Ride New Haven is intended to improve bus routes by improving bus stops on high ridership corridors, installing dedicated bus lanes, reaching out to community members to engage residents in improving their bus stops and installing more bike stops near and at bus stops to improve bicycle availability. 

The plan aims to implement these projects equitably by allocating a fixed budget each year to pedestrian, transit and bicycle improvements in the city’s BIPOC and low-income neighborhoods.

However, Santilli added that the main challenges to the plan are funding, implementation and community trust. She said that five years is an ambitious schedule for the plan’s implementation. 

Martin said that there is a lack of biking infrastructure. He added that the Safe Routes for All plan is not the only initiative that aims to make streets safer for bicyclists and pedestrians, citing last year’s Twenty is Plenty campaign which advocated for the city speed limit to be lowered from 25 to 20 miles per hour.

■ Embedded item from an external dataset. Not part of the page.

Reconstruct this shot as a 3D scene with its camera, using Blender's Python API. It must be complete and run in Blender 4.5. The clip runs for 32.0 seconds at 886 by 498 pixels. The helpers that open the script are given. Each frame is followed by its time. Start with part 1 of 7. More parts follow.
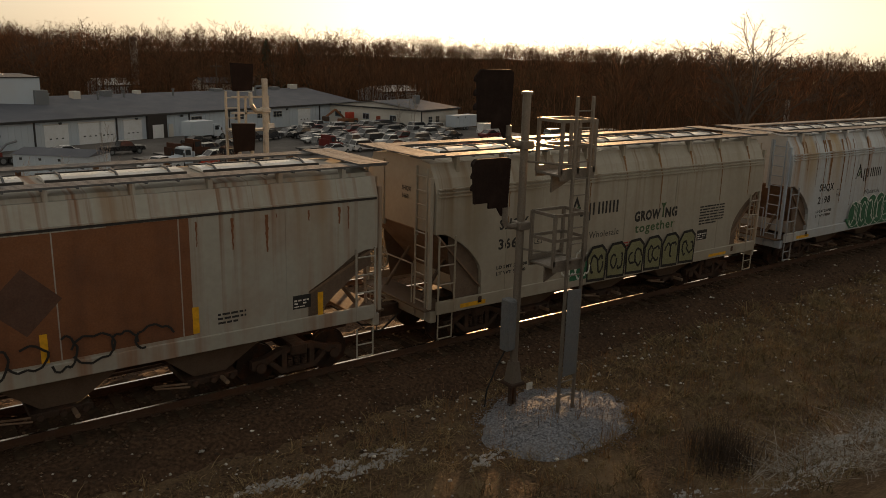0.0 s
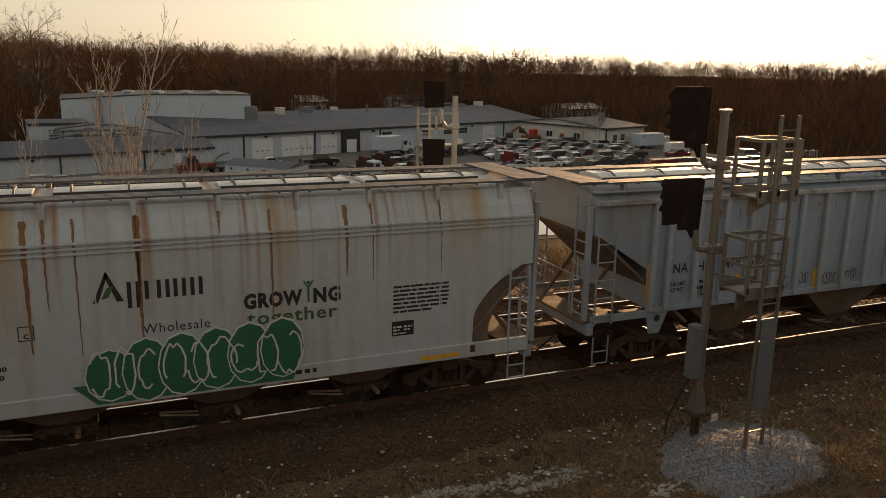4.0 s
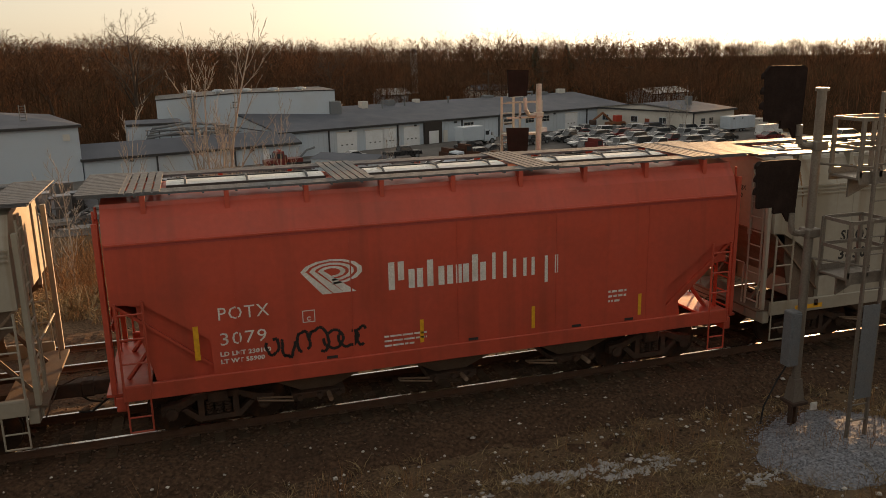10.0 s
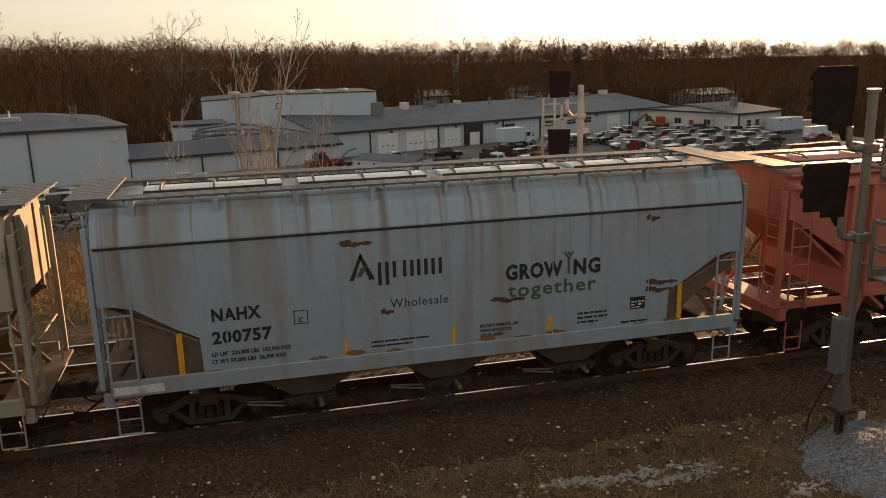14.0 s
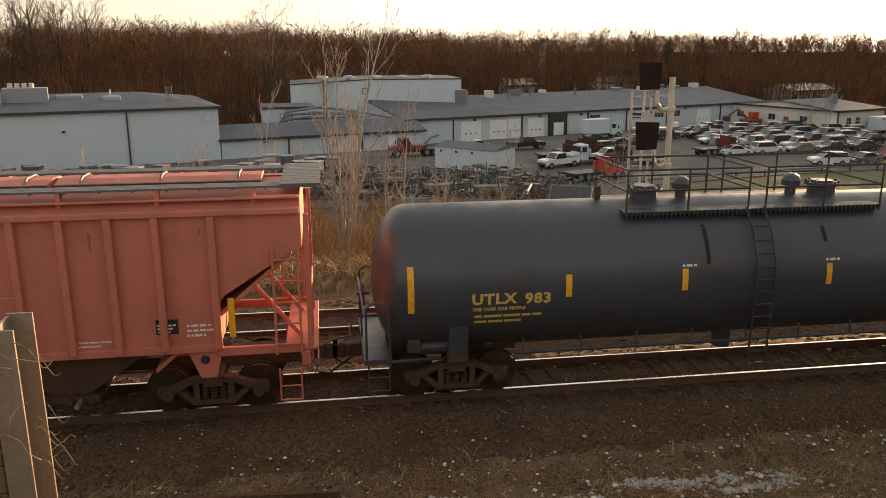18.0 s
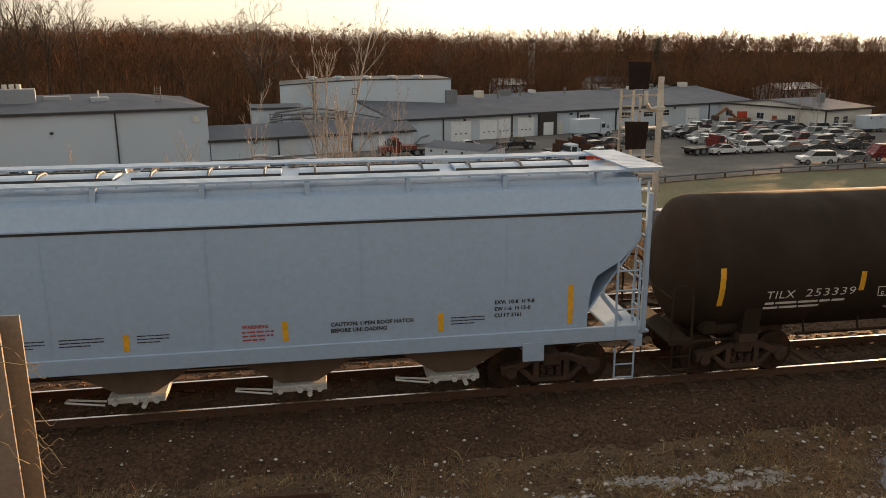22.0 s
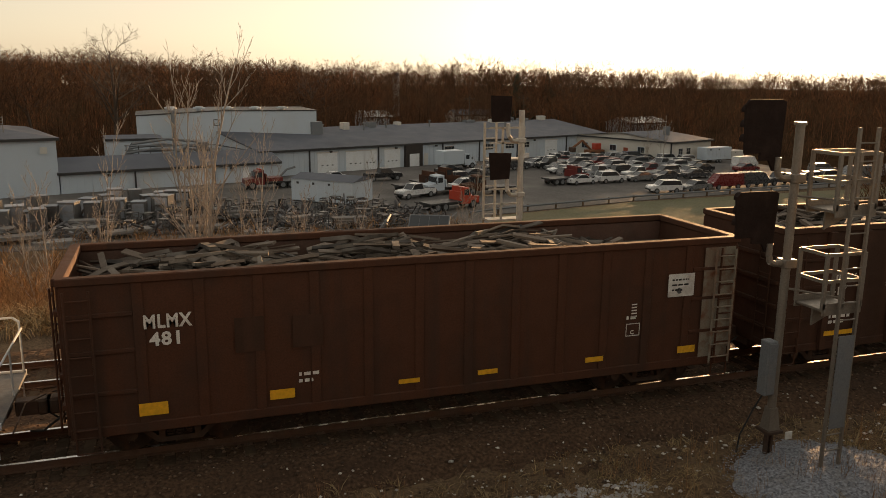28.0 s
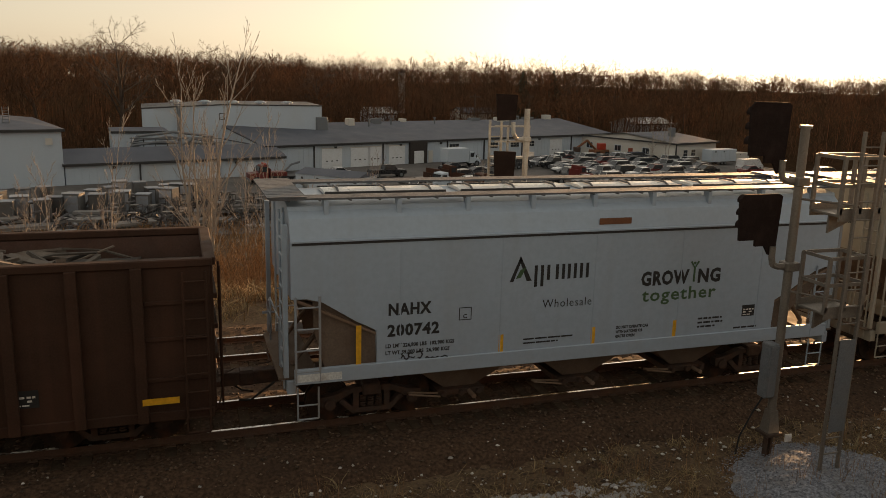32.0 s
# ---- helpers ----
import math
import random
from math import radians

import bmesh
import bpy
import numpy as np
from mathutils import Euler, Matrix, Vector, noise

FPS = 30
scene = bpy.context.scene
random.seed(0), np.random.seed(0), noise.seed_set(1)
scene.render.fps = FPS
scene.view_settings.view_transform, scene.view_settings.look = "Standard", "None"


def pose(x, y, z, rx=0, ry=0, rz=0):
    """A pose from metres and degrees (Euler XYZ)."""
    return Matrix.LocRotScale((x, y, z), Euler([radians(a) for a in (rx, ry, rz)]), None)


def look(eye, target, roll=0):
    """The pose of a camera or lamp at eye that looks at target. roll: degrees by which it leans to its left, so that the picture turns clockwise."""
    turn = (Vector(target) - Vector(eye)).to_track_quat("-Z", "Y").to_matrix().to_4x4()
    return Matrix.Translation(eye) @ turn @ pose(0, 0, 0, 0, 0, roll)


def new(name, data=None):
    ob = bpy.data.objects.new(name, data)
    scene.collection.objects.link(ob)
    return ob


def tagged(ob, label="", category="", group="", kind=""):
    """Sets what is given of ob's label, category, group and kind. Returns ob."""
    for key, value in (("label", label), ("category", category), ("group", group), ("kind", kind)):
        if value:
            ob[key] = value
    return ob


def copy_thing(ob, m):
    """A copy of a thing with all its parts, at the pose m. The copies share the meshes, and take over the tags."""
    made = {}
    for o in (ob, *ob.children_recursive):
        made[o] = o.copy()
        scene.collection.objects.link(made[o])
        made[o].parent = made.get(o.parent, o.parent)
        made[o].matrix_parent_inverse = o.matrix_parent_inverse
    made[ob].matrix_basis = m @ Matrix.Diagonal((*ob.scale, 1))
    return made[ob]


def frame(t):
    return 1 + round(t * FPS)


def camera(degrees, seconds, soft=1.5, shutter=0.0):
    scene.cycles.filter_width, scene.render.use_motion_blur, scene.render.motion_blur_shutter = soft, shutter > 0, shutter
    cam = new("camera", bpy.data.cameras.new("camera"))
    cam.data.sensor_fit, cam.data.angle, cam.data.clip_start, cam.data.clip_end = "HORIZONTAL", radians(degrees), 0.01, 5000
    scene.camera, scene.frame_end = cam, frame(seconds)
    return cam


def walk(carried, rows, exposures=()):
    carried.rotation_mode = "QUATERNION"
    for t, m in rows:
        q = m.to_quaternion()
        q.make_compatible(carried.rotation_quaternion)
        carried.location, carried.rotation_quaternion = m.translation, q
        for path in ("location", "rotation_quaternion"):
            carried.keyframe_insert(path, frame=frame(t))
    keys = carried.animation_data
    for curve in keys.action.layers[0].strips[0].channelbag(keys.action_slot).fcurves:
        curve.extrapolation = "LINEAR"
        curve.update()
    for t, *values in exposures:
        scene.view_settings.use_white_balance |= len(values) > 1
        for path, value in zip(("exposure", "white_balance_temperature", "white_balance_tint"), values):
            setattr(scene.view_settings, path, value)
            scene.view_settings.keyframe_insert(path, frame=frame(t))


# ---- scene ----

At the event, Mayor Justin Elicker said that “a comprehensive traffic plan is vital to the health of the city, and it impacts every resident.” He noted that the most common request he gets while canvassing city residents is to build more speed humps. 

Elicker added that as a local cyclist, the city has come a long way over the past decade in making bicycle travel safer. Despite this, he still feels that there is more work to be done, but that there might be some difficulties in implementing the plan. 

“Some components of the plan may eliminate a travel lane for a car or eliminate a lane of parking for a car to facilitate more pedestrian and bicycle access,” Elicker said. “Those growing pains can be challenging for people. [By] eliminating travel lanes, some people may be fearful that it’s slower to get from one place to another.” 

According to Elicker, the public should engage with the plan’s implementation even if that means certain elements are not realized. 

However, workshop attendee and New Haven resident Kevin McCarthy raised concerns about the level of public engagement at the workshop. Twenty to 25 people attended the workshop.

“The city of New Haven is more or less evenly split — Black, white and Brown — and this crowd isn’t,” McCarthy said referring to the majority-white crowd. “I was talking to an organizer, and there was outreach, but [the meeting’s lack of diversity] is noticeable.” 

McCarthy added that the meeting’s lack of representation makes it difficult to obtain community support for the Safe Routes for All plan. 

He also said that there is tension between the biking community and the city at large and expressed that the plan should emphasize that infrastructure changes would also support pedestrian and bus safety. For instance, he advocated for bike racks in buses to encourage people who live in the suburbs to bike into the city. 

“There’s people who would benefit from fixing the sidewalks, there are people who would benefit from bike lanes and there are people who would benefit from more frequent bus service. All those are good things, but there’s a finite pot of money,” McCarthy said.

According to Dana Wall, the senior project manager for Street Plans, community feedback and crash data indicates that Chapel Street and Whalley Avenue are the most dangerous streets in New Haven. Wall said that one of the plan’s points of focus is to implement bike lanes at intersections like Chapel Street and Whalley Avenue so that people can cycle safely for at least one continuous mile.

Currently there are only 17 miles of bikeways in New Haven, with the proposed plan aiming to double that to 36 miles.